Ben Bernanke's personal myth is his own affair. Our
affair is the cocoon in which Bernanke and the yes-men draped around him have
secluded themselves. Bernanke was not overstating what he believes in this
self-characterization. Nor, would economists under the age of 120 disagree. (A
friend who raised the possibility that Ben Bernanke may not be on top of his
game was upbraided after a meeting: "He graduated from MIT, you
know.")
It so happens that Joseph Epstein, graduate of the University of Chicago,
teacher for three decades at Northwestern University, and past editor of the
American Scholar, wrote Bernanke's biography in the December 21, 2013,
edition of the Wall Street Journal. He does not mention the Fed chairman.
He may not have the seventh-grade, spelling-bee champion in mind. Epstein's was
an essay on the rise of the meritocracy, with the
title: "The Late Great American Wasp:"
Here they are, our leaders:
Meritocracy in
America starts (and often ends) in what are thought to be the best colleges and
universities. On the meritocratic climb, one's mettle is first tested by getting
into these institutions-no easy task in the contemporary overcrowded scramble
for admission. Then, of course, one must do well within them. In England, it was
once said that Waterloo and the empire were built on the playing fields of Eton.
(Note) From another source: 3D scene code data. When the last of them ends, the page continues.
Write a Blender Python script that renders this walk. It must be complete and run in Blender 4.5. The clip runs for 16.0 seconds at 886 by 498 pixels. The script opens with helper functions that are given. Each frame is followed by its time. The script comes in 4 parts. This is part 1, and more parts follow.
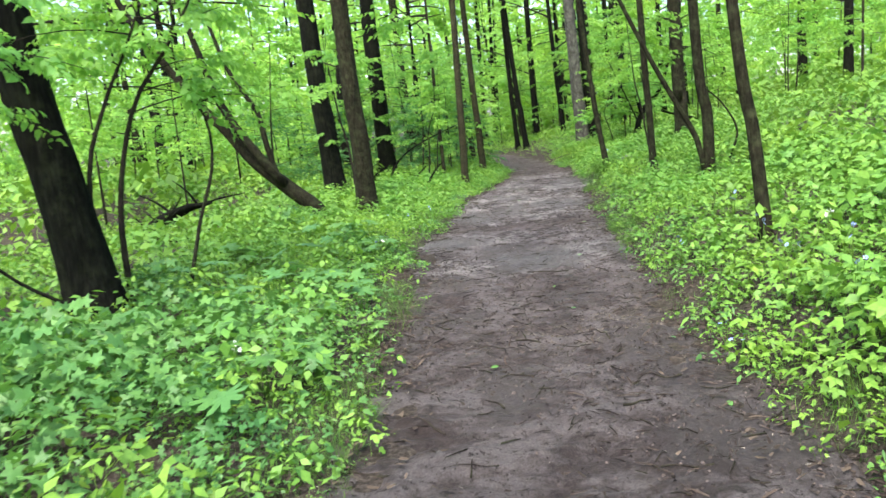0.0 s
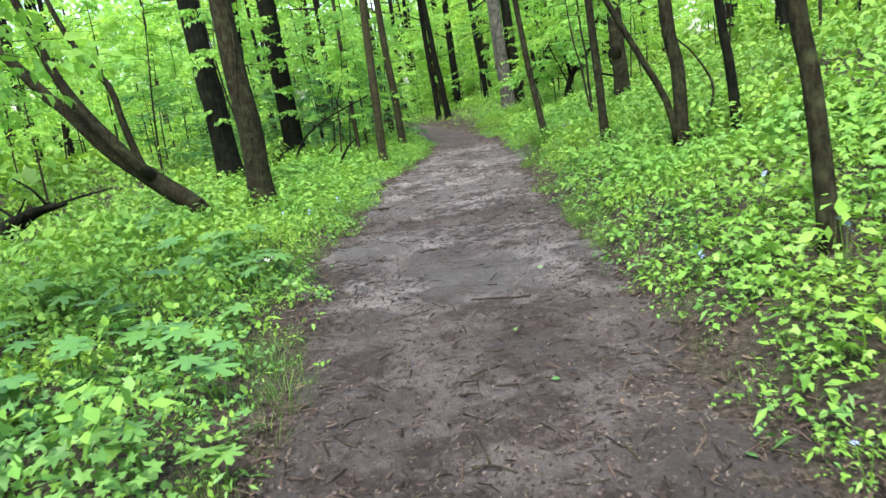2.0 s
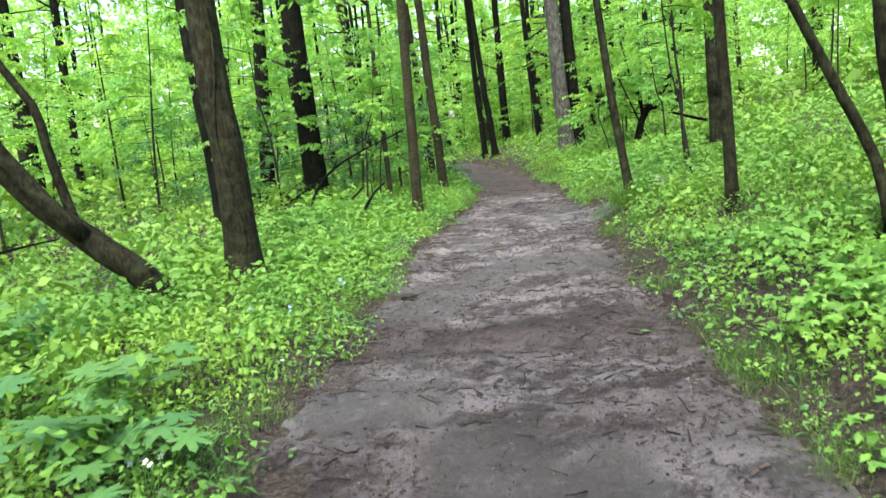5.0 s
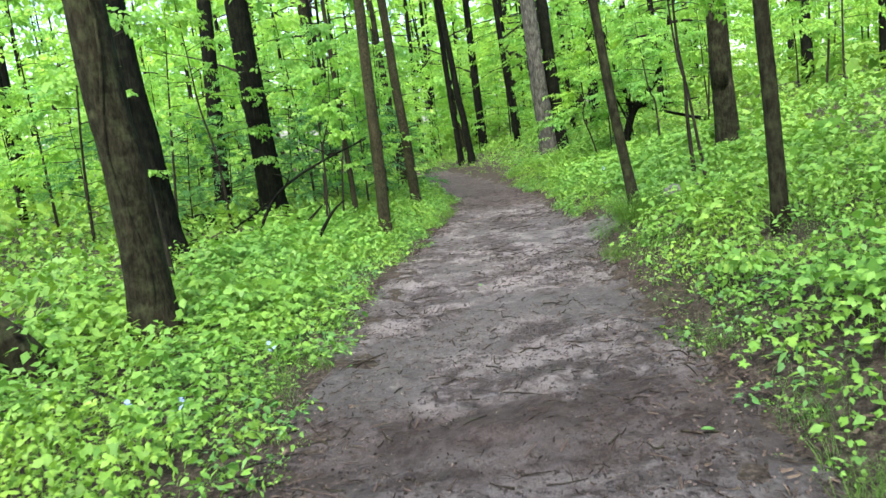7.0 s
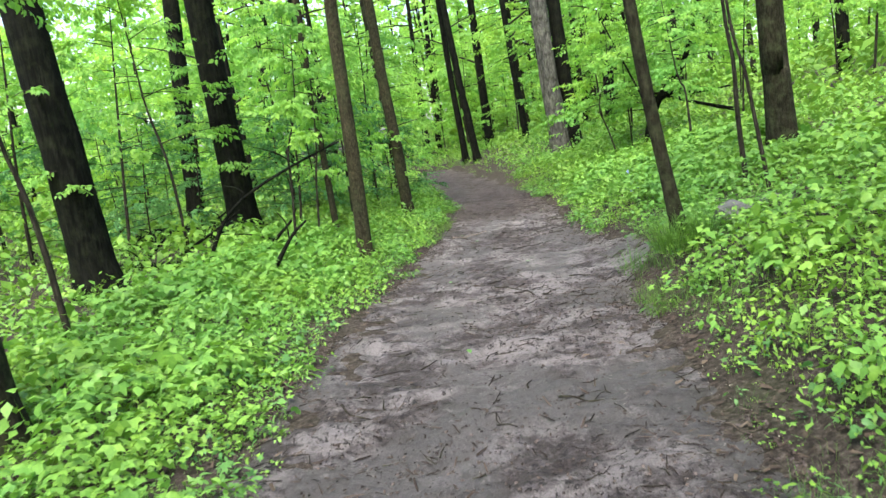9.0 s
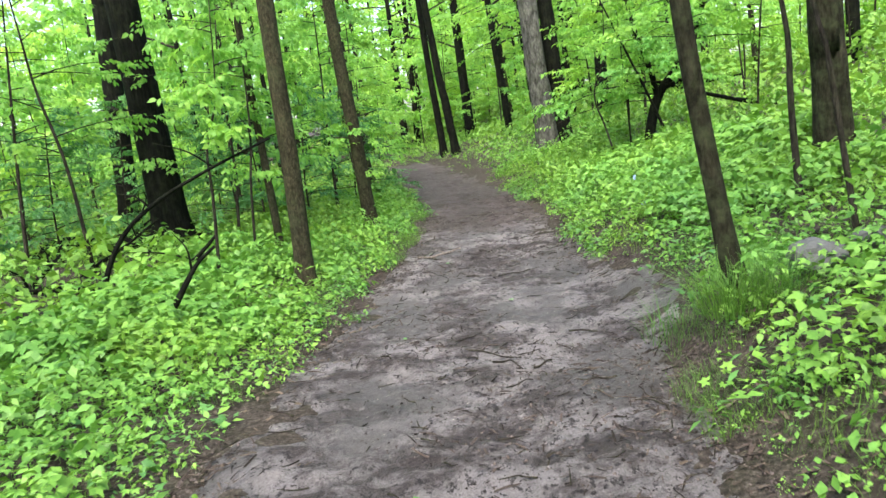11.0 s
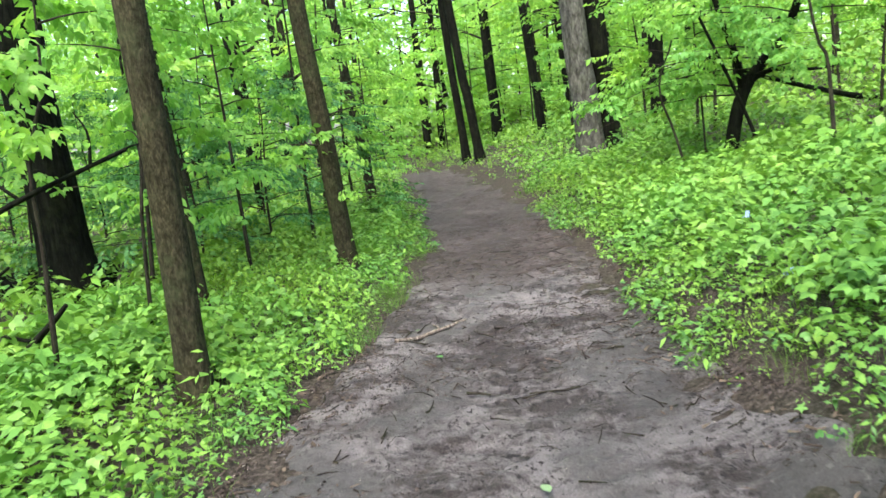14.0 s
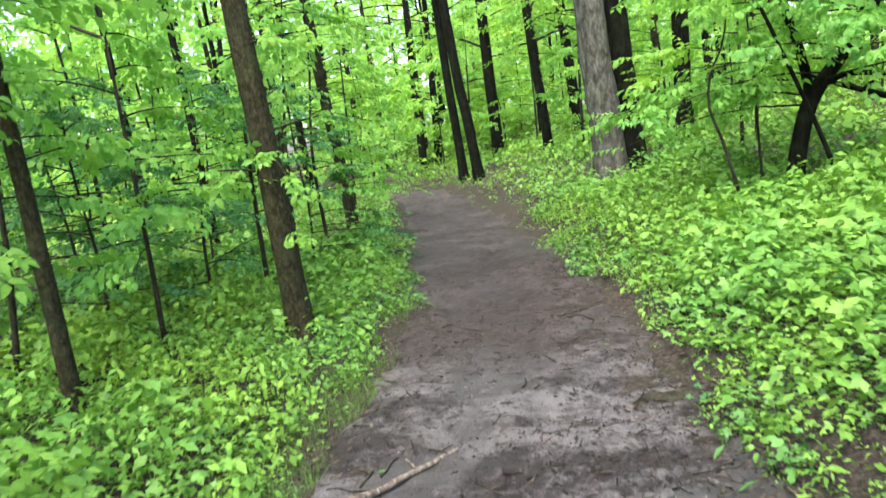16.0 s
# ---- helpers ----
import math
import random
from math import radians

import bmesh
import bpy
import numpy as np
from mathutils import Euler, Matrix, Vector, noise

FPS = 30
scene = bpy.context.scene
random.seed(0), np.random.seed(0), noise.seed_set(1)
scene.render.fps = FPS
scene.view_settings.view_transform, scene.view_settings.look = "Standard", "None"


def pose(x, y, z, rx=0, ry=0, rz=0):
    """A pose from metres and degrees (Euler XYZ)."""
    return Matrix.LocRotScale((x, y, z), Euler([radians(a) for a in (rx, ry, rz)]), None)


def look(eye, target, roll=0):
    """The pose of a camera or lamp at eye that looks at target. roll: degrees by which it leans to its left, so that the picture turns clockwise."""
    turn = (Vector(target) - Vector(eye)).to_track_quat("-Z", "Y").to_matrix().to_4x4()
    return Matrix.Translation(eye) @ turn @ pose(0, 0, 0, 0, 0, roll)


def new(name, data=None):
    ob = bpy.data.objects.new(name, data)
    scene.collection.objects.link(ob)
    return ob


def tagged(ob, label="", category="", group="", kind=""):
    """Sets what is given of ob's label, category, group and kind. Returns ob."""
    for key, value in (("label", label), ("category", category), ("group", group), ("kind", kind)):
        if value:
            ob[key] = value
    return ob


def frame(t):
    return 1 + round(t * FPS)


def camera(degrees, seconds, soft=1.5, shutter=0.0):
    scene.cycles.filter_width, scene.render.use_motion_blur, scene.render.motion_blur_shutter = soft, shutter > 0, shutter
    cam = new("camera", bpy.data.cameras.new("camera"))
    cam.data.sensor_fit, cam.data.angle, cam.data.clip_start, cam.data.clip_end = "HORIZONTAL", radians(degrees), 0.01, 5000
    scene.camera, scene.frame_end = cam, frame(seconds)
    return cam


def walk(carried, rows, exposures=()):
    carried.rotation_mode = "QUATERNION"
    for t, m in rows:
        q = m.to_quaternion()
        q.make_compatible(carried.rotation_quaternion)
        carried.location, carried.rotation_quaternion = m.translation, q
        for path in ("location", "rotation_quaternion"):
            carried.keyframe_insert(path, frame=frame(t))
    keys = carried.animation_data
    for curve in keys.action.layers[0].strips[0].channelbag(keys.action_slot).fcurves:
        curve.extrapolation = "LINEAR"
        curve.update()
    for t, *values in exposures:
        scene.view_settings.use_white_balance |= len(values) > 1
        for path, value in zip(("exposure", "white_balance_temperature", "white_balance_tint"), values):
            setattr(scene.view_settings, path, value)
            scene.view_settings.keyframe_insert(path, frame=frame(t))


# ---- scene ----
cam = camera(62.1, 16.0, soft=1.5, shutter=0.3)
EXPOSURE = ((0, 2.18), (3, 2.24), (5, 2.26), (9, 2.27), (12.5, 2.46), (14, 2.47), (16, 2.52))
PATH = [
    (0, (0.116, 0.407, 1.5), (0.078, 2.381, 1.177), -4.8),
    (0.5, (0.101, 0.991, 1.489), (0.139, 2.959, 1.132), -6.2),
    (1, (0.131, 1.606, 1.497), (0.138, 3.574, 1.142), -5.8),
    (1.5, (0.166, 2.191, 1.474), (0.315, 4.146, 1.08), -4.3),
    (2, (0.258, 2.768, 1.471), (0.411, 4.717, 1.051), -7.0),
    (2.5, (0.255, 3.326, 1.423), (0.397, 5.273, 0.985), -3.3),
    (3, (0.31, 3.815, 1.428), (0.459, 5.767, 1.021), -4.4),
    (3.5, (0.357, 4.374, 1.465), (0.442, 6.335, 1.083), -2.9),
    (4, (0.41, 4.922, 1.492), (0.53, 6.88, 1.102), -5.4),
    (4.5, (0.478, 5.49, 1.504), (0.518, 7.46, 1.159), -6.0),
    (5, (0.465, 6.043, 1.521), (0.525, 8.016, 1.198), -4.8),
    (5.2, (0.491, 6.22, 1.531), (0.578, 8.197, 1.237), -5.4),
    (7.3, (0.714, 8.153, 1.495), (0.841, 10.124, 1.183), -6.8),
    (7.5, (0.764, 8.382, 1.514), (0.913, 10.354, 1.214), -6.6),
    (8, (0.934, 8.864, 1.527), (1.077, 10.84, 1.253), -6.7),
    (8.5, (1.011, 9.412, 1.515), (1.099, 11.387, 1.215), -6.4),
    (9, (1.102, 9.921, 1.549), (1.186, 11.893, 1.225), -7.4),
    (9.5, (1.199, 10.467, 1.592), (1.275, 12.434, 1.239), -6.4),
    (10, (1.255, 11.015, 1.61), (1.386, 12.977, 1.242), -3.6),
    (10.2, (1.3, 11.203, 1.611), (1.44, 13.173, 1.294), -6.3),
    (12.3, (1.742, 13.422, 1.522), (1.854, 15.363, 1.052), -7.3),
    (12.5, (1.803, 13.633, 1.536), (1.94, 15.571, 1.06), -8.7),
    (13, (1.912, 14.208, 1.561), (1.981, 16.168, 1.167), -8.8),
    (13.5, (1.945, 14.799, 1.53), (2.037, 16.765, 1.175), -6.1),
    (14, (2.021, 15.331, 1.512), (2.067, 17.3, 1.163), -6.6),
    (14.5, (2.056, 15.875, 1.53), (2.014, 17.857, 1.262), -5.5),
    (15, (2.111, 16.398, 1.486), (2.132, 18.365, 1.129), -7.7),
    (15.5, (2.166, 16.935, 1.498), (2.21, 18.893, 1.093), -6.4),
    (16, (2.216, 17.483, 1.516), (2.27, 19.458, 1.203), -6.5),
]
walk(cam, [(t, look(eye, target, roll)) for t, eye, target, roll in PATH], exposures=EXPOSURE)

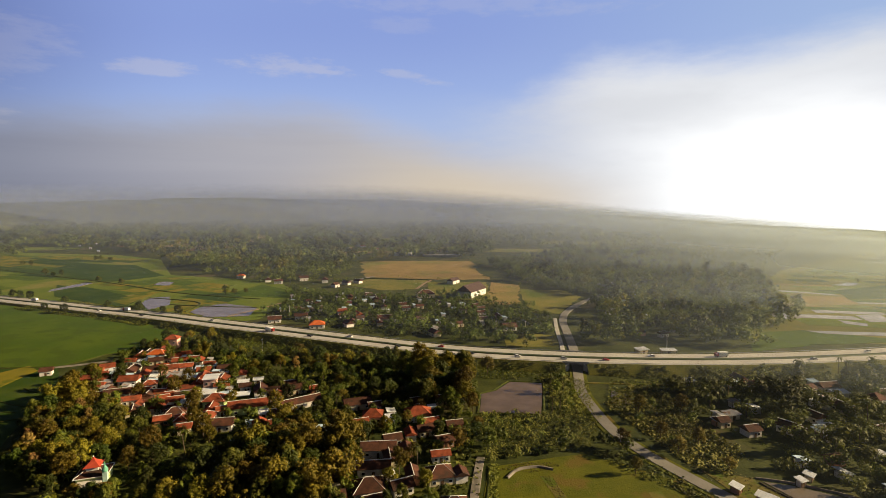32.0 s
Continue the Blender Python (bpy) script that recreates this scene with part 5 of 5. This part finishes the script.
scatter("undergrowth", [(15, 256), (58, 250), (97, 246), (136, 245), (190, 249), (190, 247.5), (136, 243), (97, 244), (58, 248), (15, 254)], 0.9, 0.9, "leaf_dark", "weeds along the lane wall", 310, 0.4, 0)
scatter("ploughed_weeds", [(15, 256), (58, 250), (97, 246), (125, 244), (120, 214), (94, 204), (62, 208), (15, 228)], 2.4, 2.4, "leaf_dry", "straw and weeds on ploughed soil", 311, 0.25, 20, 0.05)


def bank_growth(seed):
    """Bushes and weeds on both slopes of the toll road's bank."""
    rng, spots = random.Random(seed), []
    for a, b in zip(line, line[1:]):
        if not -420 < a.x < 420 or abs(a.x - 98) < 9:
            continue
        d = (b - a).normalized()
        side = Vector((d.y, -d.x, 0))
        for sign in (-1, 1):
            for _ in range(26 if sign > 0 else 14):
                off, t = rng.uniform(13.0, 24.0), rng.random()
                p = a + (b - a) * t + side * off * sign
                ground = max(0.0, (20 - off) / 7.8 * TOP + a.z)
                lump = 0.5 + noise.noise((p.x * 0.06, p.y * 0.06, 3))
                if lump < 0.25:
                    continue
                s = rng.uniform(0.35, 0.8)
                for _ in range(5):
                    spots.append(((p.x + rng.uniform(-1.2, 1.2), p.y + rng.uniform(-1.2, 1.2), ground + rng.uniform(0.1, 2.2) * lump), s, (rng.uniform(-0.6, 0.6), rng.uniform(-0.6, 0.6), 1)))
    tagged(new("bank_growth", leaves_mesh("bank_growth", spots, M["leaf_green"], seed)), "bushes and weeds on the road bank", "bushes", kind="stuff")


bank_growth(312)

# ---- poles and vehicles ----
pole = tagged(new("utility_pole"), "grey concrete utility pole with a cross arm", "pole", "utility poles")
part("post", mesh_of("post", *limb((0, 0, -0.3), (0, 0, 10.5), 0.2, 0.12, 8), M["concrete"], True), pole)
part("cross_arm", mesh_of("cross_arm", *box(2.0, 0.14, 0.14, 0, 0, 9.6), M["steel"]), pole)
pole.matrix_basis = pose(-116, 486, 0)
for x, y in ((187, 572), (174, 490), (-132, 602), (56, 538), (80, 538)):
    copy_thing(pole, pose(x, y, 0, 0, 0, 20))


def vehicle(kind, paint):
    truck = kind == "truck"
    ob = tagged(new(kind), "box truck with a pale cargo body on the toll road" if truck else "small passenger car on the toll road", kind, "traffic")
    L, W = (8.5, 2.4) if truck else (4.3, 1.75)
    if truck:
        part("chassis", mesh_of("chassis", *box(L, 1.6, 0.35, 0, 0, 0.6), M["rubber"]), ob)
        part("cargo_box", mesh_of("cargo_box", *box(6.0, W, 2.3, -1.1, 0, 0.98), M["paint_white"]), ob)
        part("cab", mesh_of("cab", *box(2.0, W, 1.9, 3.1, 0, 0.7), paint), ob)
        part("windscreen", mesh_of("windscreen", *box(0.06, 2.0, 0.8, 4.14, 0, 1.6), M["glass_dark"]), ob)
    else:
        v = [(-2.15, 0.3), (2.15, 0.3), (2.15, 0.75), (1.15, 0.9), (-1.95, 0.95), (-2.15, 0.8)]
        n = len(v)
        body = [(x, s * W / 2, z) for s in (-1, 1) for x, z in v]
        part("body", mesh_of("body", body, [tuple(range(n))[::1], tuple(range(2 * n - 1, n - 1, -1))] + [(i, i + n, (i + 1) % n + n, (i + 1) % n) for i in range(n)], paint), ob)
        v = [(-1.85, 0.94), (1.1, 0.9), (0.45, 1.42), (-1.3, 1.45)]
        cab = [(x, s * (W / 2 - (0.08 if z < 1.2 else 0.22)), z) for s in (-1, 1) for x, z in v]
        part("cabin", mesh_of("cabin", cab, [(0, 1, 2, 3), (7, 6, 5, 4)] + [(i, i + 4, (i + 1) % 4 + 4, (i + 1) % 4) for i in range(4)], M["glass_dark"]), ob)
        part("roof", mesh_of("roof", *box(1.8, W - 0.44, 0.05, -0.42, 0, 1.44), paint), ob)
    for sx in ((-2.9, 2.9) if truck else (-1.3, 1.35)):
        for sy in (-1, 1):
            r = 0.45 if truck else 0.31
            ring = [(sx + r * math.cos(k * math.pi / 5), sy * (W / 2 - d), r + r * math.sin(k * math.pi / 5)) for d in (0.0, 0.22) for k in range(10)]
            part("wheel", mesh_of("wheel", ring, [tuple(range(10)), tuple(range(19, 9, -1))] + [(k, (k + 1) % 10, 10 + (k + 1) % 10, 10 + k) for k in range(10)], M["rubber"]), ob)
    return ob


MODELS = [vehicle("car", p) for p in CAR_PAINT] + [vehicle("truck", CAR_PAINT[3]), vehicle("truck", CAR_PAINT[0])]


def on_toll(model, x, lane):
    i = min(range(1, len(line) - 1), key=lambda k: abs(line[k].x - x))
    d = (line[i + 1] - line[i - 1]).normalized()
    p = line[i] + Vector((d.y, -d.x, 0)) * lane
    return copy_thing(model, pose(p.x, p.y, p.z + TOP + 0.01, 0, 0, math.degrees(math.atan2(d.y, d.x)) + (180 if lane < 0 else 0)))


for k, (x, lane, m) in enumerate(((-430, -5, 5), (-300, -5, 4), (-318, 5, 0), (-262, 5, 2), (-190, -5, 1), (-122, 5, 4), (-86, 5, 2), (-60, -5, 0), (-20, 5, 2), (12, -5, 3), (60, 5, 0), (90, 5, 1),
                                  (150, -5, 0), (196, -5, 4), (250, 5, 1), (300, -5, 0))):
    on_toll(MODELS[m], x, lane)
# the models themselves park among the rest
for k, ob in enumerate(MODELS):
    x = (-520, -390, 30, 120, -560, 360)[k]
    i = min(range(1, len(line) - 1), key=lambda j: abs(line[j].x - x))
    d = (line[i + 1] - line[i - 1]).normalized()
    p = line[i] + Vector((d.y, -d.x, 0)) * 5
    ob.matrix_basis = pose(p.x, p.y, p.z + TOP + 0.01, 0, 0, math.degrees(math.atan2(d.y, d.x)))
spare = itertools.cycle([(-150, 470), (-60, 450), (-30, 440), (-100, 455), (-170, 465), (-50, 430), (-20, 420), (-80, 445), (40, 440), (-110, 340), (-40, 330), (20, 360), (60, 372), (-45, 345), (-60, 280), (165, 256)])
for models in KIND.values():
    for ob in models:
        x, y = next(spare)
        ob.matrix_basis = pose(x, y, 0)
The current American imperium appears to have been built at the offices of the
Educational Testing Service, which administers the SATs.
Whether
Republican or Democrat, left or right, the leading figures in U.S. public life
today were good at school. Bill Clinton had Georgetown, Oxford (as a Rhodes
scholar) and Yale Law School on his résumé; Barack Obama had
Columbia and Harvard Law School. Their wives, respectively, had Wellesley and
Yale Law School and Princeton and Harvard Law School. [Senator] Cruz went to
Princeton and thence to Harvard Law School. Players all-high rollers in the
great American game of meritocracy. Their merit resides, presumably, in having
been superior students.
But is the merit
in our meritocracy genuine? Of the two strongest American presidents since
1950-Harry S. Truman and Ronald Reagan-the first didn't go to college at all,
and the second went to Eureka College, a school affiliated with the Christian
Church (Disciples of Christ) in Eureka, Ill. The notion of Harry Truman as a
Princeton man or Ronald Reagan as a Yalie somehow diminishes them
both.
Apart from
mathematics,* which demands a high IQ, and science,* which requires a distinct
aptitude, the only thing that normal undergraduate schooling prepares a person
for is... more schooling. Having been a good student, in other words, means
nothing more than that one was good at school: One had the discipline to do as
one was told, learned the skill of quick response to oral and written questions,
figured out what professors wanted and gave it to them.
Having been a
good student, no matter how good the reputation of the school-and most of the
good schools, we are coming to learn, are good chiefly in reputation-is no
indication of one's quality or promise as a leader. A good student might even be
more than a bit of a follower, a conformist, standing ready to give satisfaction
to the powers that be so that one can proceed to the next good school, taking
another step up the ladder of meritocracy.
What our new
meritocrats have failed to evince-and what the older WASP generation prided
itself on-is character and the ability to put the well-being of the nation
before their own. Character embodied in honorable action is at the heart of the
novels and stories of Louis Auchincloss, America's last unembarrassedly WASP
writer. Doing the right thing, especially in the face of temptations to do
otherwise, was the WASP test par excellence. Most of our meritocrats, by
contrast, seem to be in business for themselves.
Trust, honor,
character: The elements that have departed U.S. public life with the departure
from prominence of WASP culture have not been taken up by the meritocrats. Many
meritocrats who enter politics, when retired by the electorate from public life,
proceed to careers in lobbying or other special-interest advocacy. University
presidents no longer speak to the great issues in education but instead devote
themselves to fundraising and public relations, and look to move on to the next,
more prestigious university presidency.
A financier I
know who grew up under the WASP standard not long ago told me that he thought
that the subprime real estate collapse and the continuing hedge-fund scandals
have been brought on directly by men and women who are little more than "greedy
pigs" (his words) without a shred of character or concern for their clients or
country. Naturally, he added, they all have master's degrees from the putatively
best business schools in the nation.
Thus far in
their history, meritocrats, those earnest good students, appear to be about
little more than getting on, getting ahead and (above all) getting their own.
The WASP leadership, for all that may be said in criticism of it, was better
than that.
The WASPs' day
is done. Such leadership as it provided isn't likely to be revived. Recalling it
at its best is a reminder that the meritocracy that has followed it marks
something less than clear progress. Rather the reverse."
*Lord
[Nigel] Lawson, who served as Financial Secretary to the Treasury and as
Chancellor of the Exchequer under Prime Minister Margaret Thatcher, at Davos in
2012: "There is a complete failure of
modern economics to have any value at all. Economics has been
supplanted by mathematicians who can't hack it as mathematicians and become
economists. It has no connection to practical policy decisions whatever. It
helps the investment banks to construct models which proved disastrous and were
a contributory factor to the banking meltdown."
This is the least reported proclamation in the history of Davos love-ins.